▶ **Problem to work on**
Copy only this: the line containing "4. More parts follow.", the line containing "M_TWIG_SHADE, 0.013, spread=0.5)", and every line between them, exactly as written.

▶ **Exercise inputs**
◆ ◆ ◆ ◆

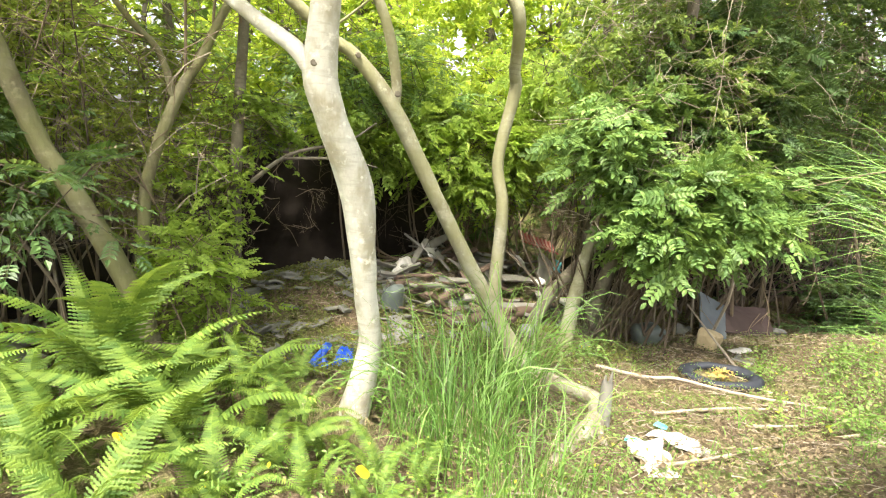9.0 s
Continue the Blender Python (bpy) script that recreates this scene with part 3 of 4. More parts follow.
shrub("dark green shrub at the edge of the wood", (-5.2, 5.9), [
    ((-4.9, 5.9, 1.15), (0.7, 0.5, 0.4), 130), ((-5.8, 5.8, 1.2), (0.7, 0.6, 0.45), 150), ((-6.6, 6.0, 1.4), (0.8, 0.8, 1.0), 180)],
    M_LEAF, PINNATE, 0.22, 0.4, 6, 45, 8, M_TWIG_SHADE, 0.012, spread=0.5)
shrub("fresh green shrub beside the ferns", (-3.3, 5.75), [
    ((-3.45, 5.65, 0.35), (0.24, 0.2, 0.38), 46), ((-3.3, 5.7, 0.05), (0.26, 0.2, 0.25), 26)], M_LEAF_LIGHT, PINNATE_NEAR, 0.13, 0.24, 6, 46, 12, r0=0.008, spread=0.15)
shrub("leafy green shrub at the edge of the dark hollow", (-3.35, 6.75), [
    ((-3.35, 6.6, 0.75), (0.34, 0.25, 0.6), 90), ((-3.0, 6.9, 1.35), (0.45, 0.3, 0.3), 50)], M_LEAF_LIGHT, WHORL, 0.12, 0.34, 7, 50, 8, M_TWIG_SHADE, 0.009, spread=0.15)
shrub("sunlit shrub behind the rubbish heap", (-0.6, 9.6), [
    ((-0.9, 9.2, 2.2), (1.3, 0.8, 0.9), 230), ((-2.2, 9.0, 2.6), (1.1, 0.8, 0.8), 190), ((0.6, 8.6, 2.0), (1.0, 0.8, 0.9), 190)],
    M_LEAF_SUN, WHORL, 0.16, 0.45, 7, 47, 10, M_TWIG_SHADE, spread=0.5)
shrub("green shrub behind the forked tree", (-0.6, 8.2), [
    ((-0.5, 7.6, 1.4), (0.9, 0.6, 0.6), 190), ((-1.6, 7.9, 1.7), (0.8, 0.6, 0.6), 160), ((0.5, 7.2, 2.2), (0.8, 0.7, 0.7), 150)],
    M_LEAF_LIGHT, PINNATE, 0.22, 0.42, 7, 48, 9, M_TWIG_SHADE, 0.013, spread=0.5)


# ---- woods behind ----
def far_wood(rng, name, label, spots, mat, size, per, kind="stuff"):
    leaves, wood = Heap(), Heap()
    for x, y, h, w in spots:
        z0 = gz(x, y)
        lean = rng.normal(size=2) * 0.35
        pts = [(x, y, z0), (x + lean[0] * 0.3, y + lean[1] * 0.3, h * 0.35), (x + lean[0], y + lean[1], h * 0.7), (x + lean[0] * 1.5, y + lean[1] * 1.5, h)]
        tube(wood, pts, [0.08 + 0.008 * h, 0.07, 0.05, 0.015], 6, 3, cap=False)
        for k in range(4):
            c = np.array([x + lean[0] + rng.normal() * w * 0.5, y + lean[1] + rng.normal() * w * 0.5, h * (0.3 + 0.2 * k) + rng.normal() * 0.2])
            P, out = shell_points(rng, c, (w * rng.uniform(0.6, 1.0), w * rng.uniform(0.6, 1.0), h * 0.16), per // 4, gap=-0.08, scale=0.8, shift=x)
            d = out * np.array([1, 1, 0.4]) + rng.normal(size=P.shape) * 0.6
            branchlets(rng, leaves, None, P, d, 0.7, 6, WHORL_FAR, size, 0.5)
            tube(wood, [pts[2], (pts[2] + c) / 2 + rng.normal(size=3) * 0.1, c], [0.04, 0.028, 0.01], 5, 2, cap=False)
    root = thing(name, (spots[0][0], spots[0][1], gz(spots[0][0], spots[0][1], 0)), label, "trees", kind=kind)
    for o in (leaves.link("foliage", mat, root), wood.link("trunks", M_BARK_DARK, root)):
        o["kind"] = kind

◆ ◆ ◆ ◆

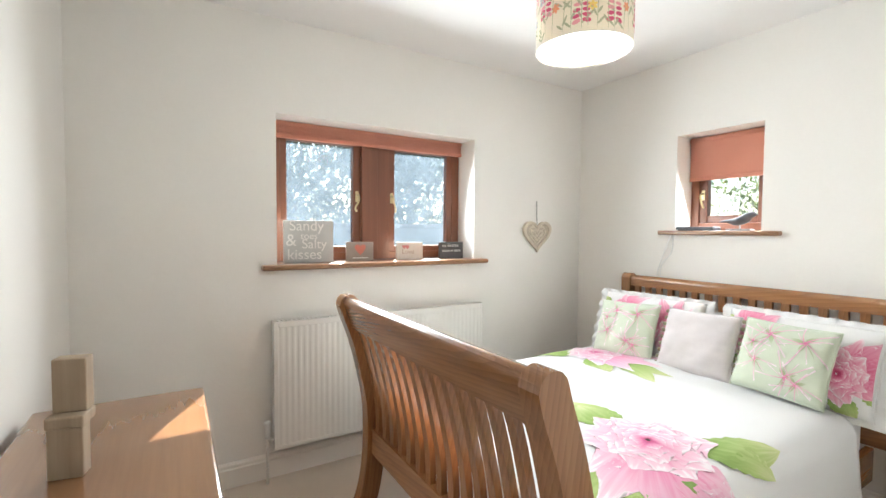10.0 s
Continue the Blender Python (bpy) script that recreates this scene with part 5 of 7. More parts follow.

◆ ◆ ◆ ◆

▶ **Finished exercise**
Continue the Blender Python (bpy) script that recreates this scene with part 3 of 4. More parts follow.
shrub("dark green shrub at the edge of the wood", (-5.2, 5.9), [
    ((-4.9, 5.9, 1.15), (0.7, 0.5, 0.4), 130), ((-5.8, 5.8, 1.2), (0.7, 0.6, 0.45), 150), ((-6.6, 6.0, 1.4), (0.8, 0.8, 1.0), 180)],
    M_LEAF, PINNATE, 0.22, 0.4, 6, 45, 8, M_TWIG_SHADE, 0.012, spread=0.5)
shrub("fresh green shrub beside the ferns", (-3.3, 5.75), [
    ((-3.45, 5.65, 0.35), (0.24, 0.2, 0.38), 46), ((-3.3, 5.7, 0.05), (0.26, 0.2, 0.25), 26)], M_LEAF_LIGHT, PINNATE_NEAR, 0.13, 0.24, 6, 46, 12, r0=0.008, spread=0.15)
shrub("leafy green shrub at the edge of the dark hollow", (-3.35, 6.75), [
    ((-3.35, 6.6, 0.75), (0.34, 0.25, 0.6), 90), ((-3.0, 6.9, 1.35), (0.45, 0.3, 0.3), 50)], M_LEAF_LIGHT, WHORL, 0.12, 0.34, 7, 50, 8, M_TWIG_SHADE, 0.009, spread=0.15)
shrub("sunlit shrub behind the rubbish heap", (-0.6, 9.6), [
    ((-0.9, 9.2, 2.2), (1.3, 0.8, 0.9), 230), ((-2.2, 9.0, 2.6), (1.1, 0.8, 0.8), 190), ((0.6, 8.6, 2.0), (1.0, 0.8, 0.9), 190)],
    M_LEAF_SUN, WHORL, 0.16, 0.45, 7, 47, 10, M_TWIG_SHADE, spread=0.5)
shrub("green shrub behind the forked tree", (-0.6, 8.2), [
    ((-0.5, 7.6, 1.4), (0.9, 0.6, 0.6), 190), ((-1.6, 7.9, 1.7), (0.8, 0.6, 0.6), 160), ((0.5, 7.2, 2.2), (0.8, 0.7, 0.7), 150)],
    M_LEAF_LIGHT, PINNATE, 0.22, 0.42, 7, 48, 9, M_TWIG_SHADE, 0.013, spread=0.5)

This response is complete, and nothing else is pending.